-- Begin Data lines --

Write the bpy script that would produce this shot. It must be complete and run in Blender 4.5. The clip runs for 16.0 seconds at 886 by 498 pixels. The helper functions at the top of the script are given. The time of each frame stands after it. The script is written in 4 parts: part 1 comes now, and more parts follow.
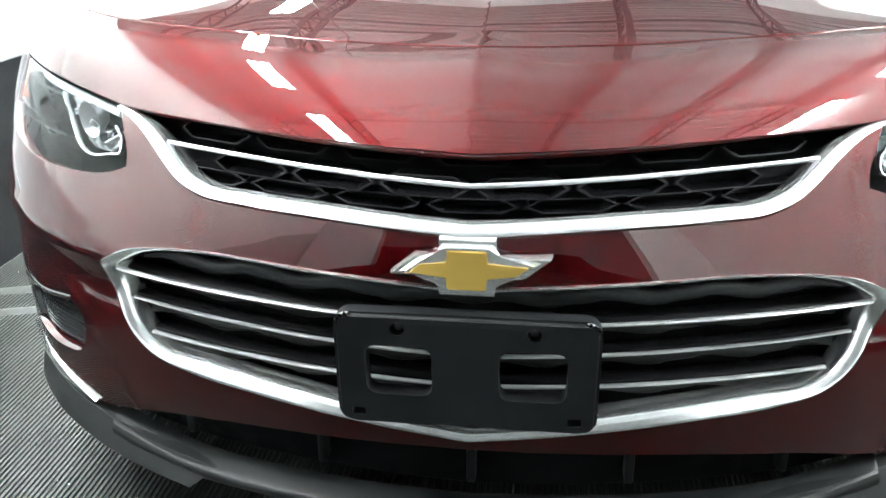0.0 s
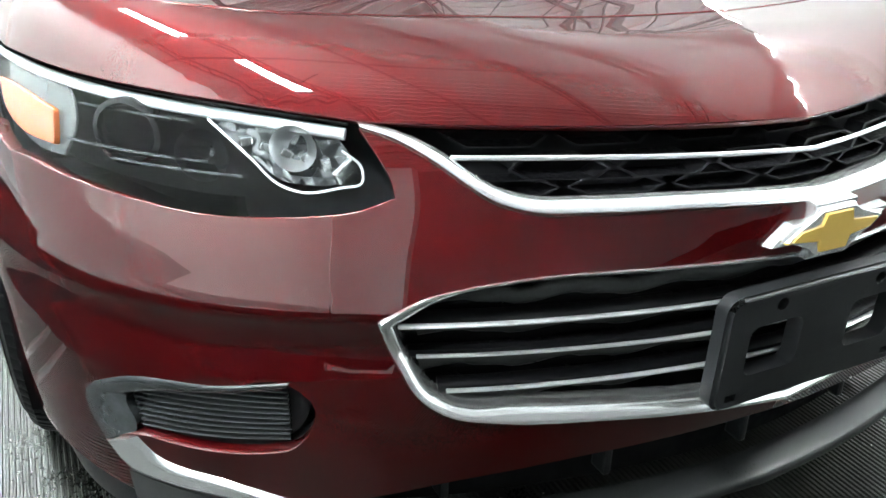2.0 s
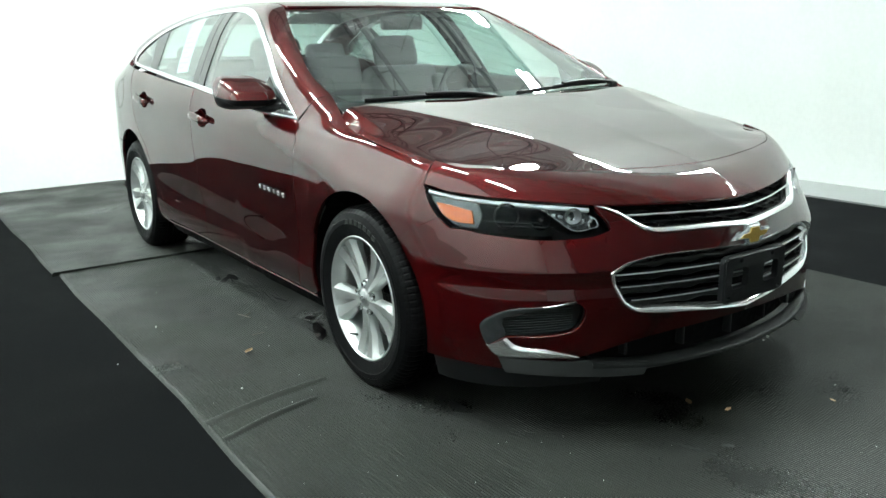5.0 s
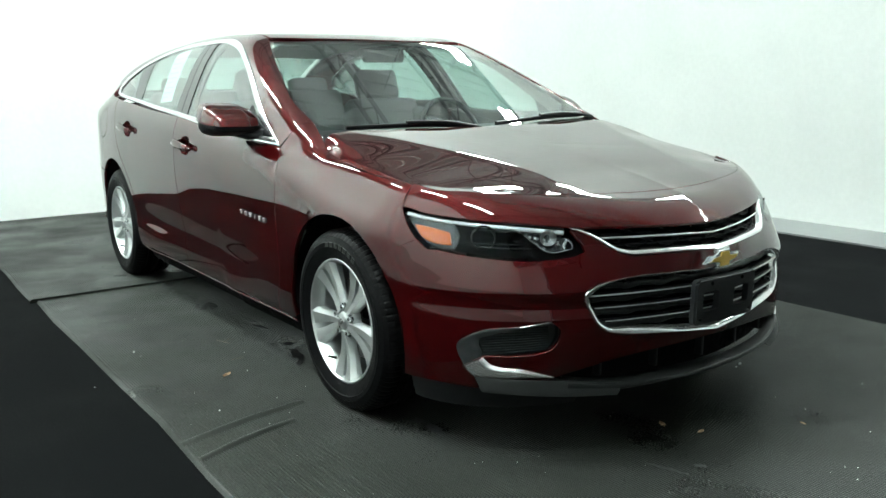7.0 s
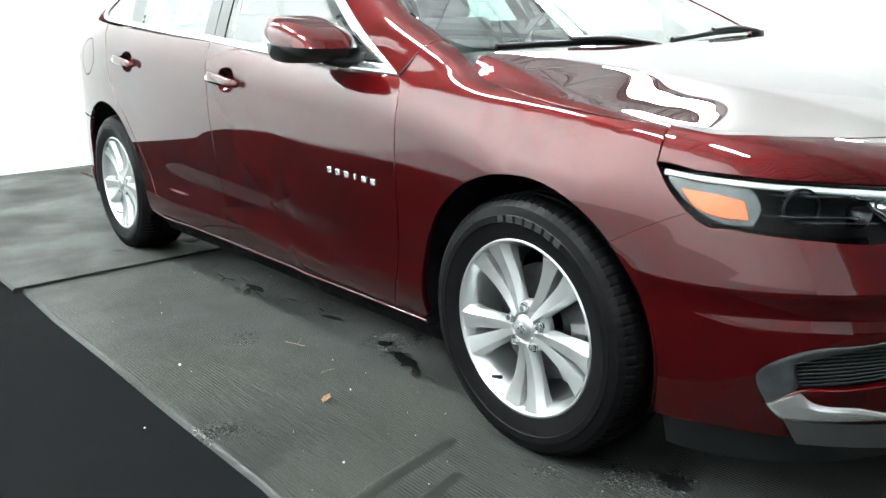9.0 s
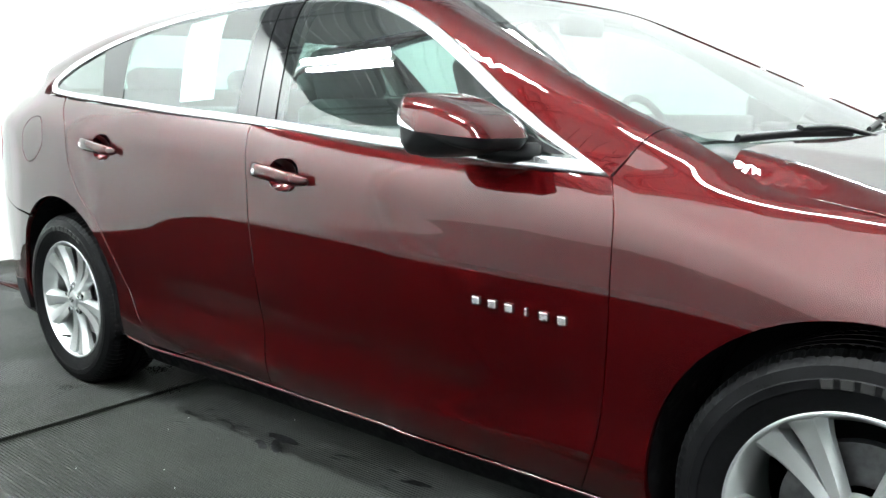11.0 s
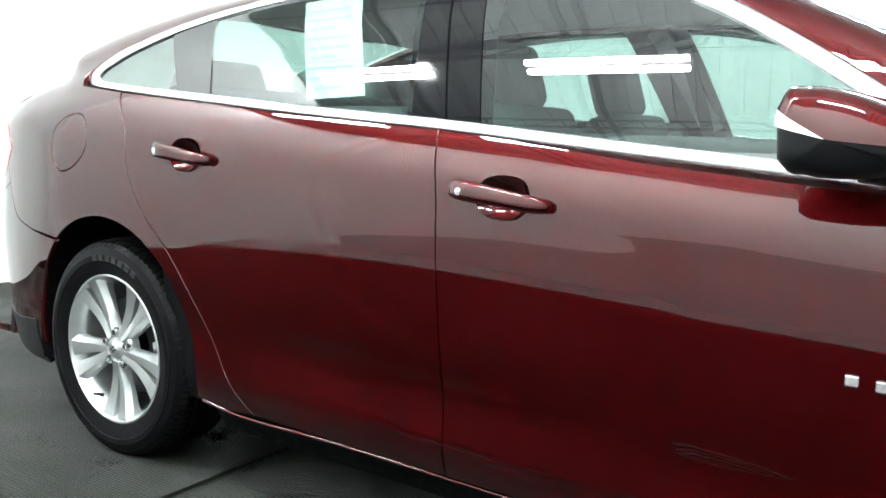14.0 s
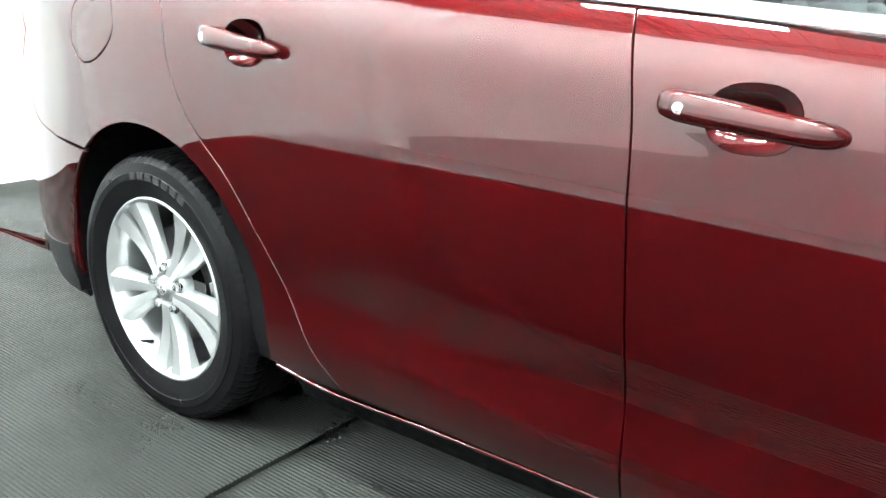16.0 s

-- End Data lines --

▶ Exercise instructions: Quote the material word for word, dropping any images it holds.

▶ Completed task:
Write the bpy script that would produce this shot. It must be complete and run in Blender 4.5. The clip runs for 16.0 seconds at 886 by 498 pixels. The helper functions at the top of the script are given. The time of each frame stands after it. The script is written in 4 parts: part 1 comes now, and more parts follow.
0.0 s
2.0 s
5.0 s
7.0 s
9.0 s
11.0 s
14.0 s
16.0 s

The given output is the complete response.